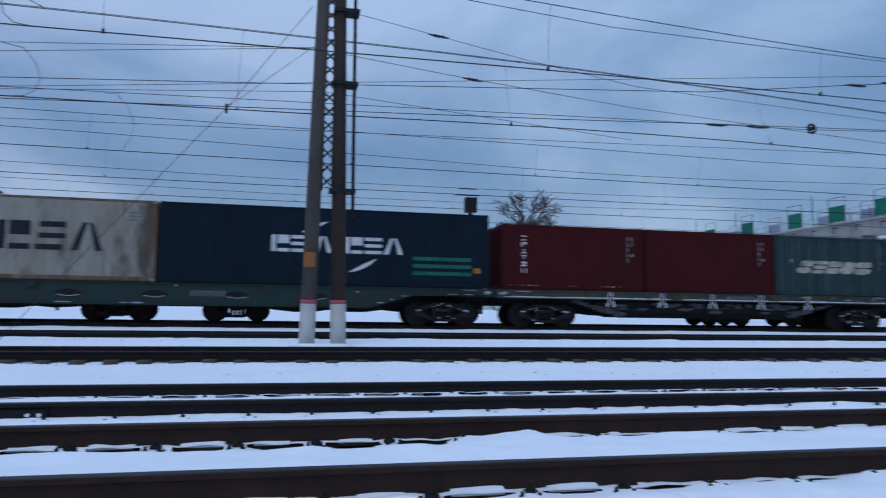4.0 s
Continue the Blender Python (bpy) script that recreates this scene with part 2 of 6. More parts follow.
PAINTS = {
    "red": ((0.120, 0.0085, 0.0075), (0.060, 0.007, 0.006)),
    "maroon": ((0.070, 0.0065, 0.0075), (0.042, 0.006, 0.006)),
    "brick": ((0.152, 0.0155, 0.0120), (0.085, 0.011, 0.009)),
    "crimson": ((0.185, 0.0070, 0.0130), (0.125, 0.008, 0.010)),
    "signal": ((0.24, 0.013, 0.017), (0.15, 0.013, 0.015)),
    "blue": ((0.004, 0.158, 0.385), (0.004, 0.110, 0.275)),
    "royal": ((0.008, 0.046, 0.150), (0.007, 0.030, 0.095)),
    "navy": ((0.0065, 0.018, 0.031), (0.005, 0.011, 0.018)),
    "cobalt": ((0.018, 0.055, 0.100), (0.012, 0.032, 0.056)),
    "petrol": ((0.006, 0.036, 0.058), (0.006, 0.022, 0.032)),
    "steelblue": ((0.038, 0.125, 0.190), (0.024, 0.066, 0.095)),
    "paleblue": ((0.085, 0.205, 0.275), (0.045, 0.115, 0.160)),
    "teal": ((0.026, 0.165, 0.145), (0.018, 0.100, 0.088)),
    "slate": ((0.028, 0.058, 0.058), (0.018, 0.036, 0.036)),
    "green": ((0.014, 0.042, 0.032), (0.010, 0.028, 0.022)),
    "grey": ((0.262, 0.282, 0.300), (0.17, 0.16, 0.145)),
    "dirtygrey": ((0.385, 0.360, 0.300), (0.205, 0.150, 0.105)),
    "tan": ((0.125, 0.107, 0.085), (0.065, 0.052, 0.04)),
    "ash": ((0.066, 0.083, 0.092), (0.040, 0.050, 0.056)),
    "olive": ((0.046, 0.044, 0.030), (0.026, 0.025, 0.020)),
    "white": ((0.43, 0.44, 0.45), (0.28, 0.27, 0.26)),
}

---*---

**EXERCISE BRIEF:** Pictures are excluded; output everything else in the data verbatim.

**ANSWER BELOW:**
4.0 s
Continue the Blender Python (bpy) script that recreates this scene with part 2 of 6. More parts follow.
PAINTS = {
    "red": ((0.120, 0.0085, 0.0075), (0.060, 0.007, 0.006)),
    "maroon": ((0.070, 0.0065, 0.0075), (0.042, 0.006, 0.006)),
    "brick": ((0.152, 0.0155, 0.0120), (0.085, 0.011, 0.009)),
    "crimson": ((0.185, 0.0070, 0.0130), (0.125, 0.008, 0.010)),
    "signal": ((0.24, 0.013, 0.017), (0.15, 0.013, 0.015)),
    "blue": ((0.004, 0.158, 0.385), (0.004, 0.110, 0.275)),
    "royal": ((0.008, 0.046, 0.150), (0.007, 0.030, 0.095)),
    "navy": ((0.0065, 0.018, 0.031), (0.005, 0.011, 0.018)),
    "cobalt": ((0.018, 0.055, 0.100), (0.012, 0.032, 0.056)),
    "petrol": ((0.006, 0.036, 0.058), (0.006, 0.022, 0.032)),
    "steelblue": ((0.038, 0.125, 0.190), (0.024, 0.066, 0.095)),
    "paleblue": ((0.085, 0.205, 0.275), (0.045, 0.115, 0.160)),
    "teal": ((0.026, 0.165, 0.145), (0.018, 0.100, 0.088)),
    "slate": ((0.028, 0.058, 0.058), (0.018, 0.036, 0.036)),
    "green": ((0.014, 0.042, 0.032), (0.010, 0.028, 0.022)),
    "grey": ((0.262, 0.282, 0.300), (0.17, 0.16, 0.145)),
    "dirtygrey": ((0.385, 0.360, 0.300), (0.205, 0.150, 0.105)),
    "tan": ((0.125, 0.107, 0.085), (0.065, 0.052, 0.04)),
    "ash": ((0.066, 0.083, 0.092), (0.040, 0.050, 0.056)),
    "olive": ((0.046, 0.044, 0.030), (0.026, 0.025, 0.020)),
    "white": ((0.43, 0.44, 0.45), (0.28, 0.27, 0.26)),
}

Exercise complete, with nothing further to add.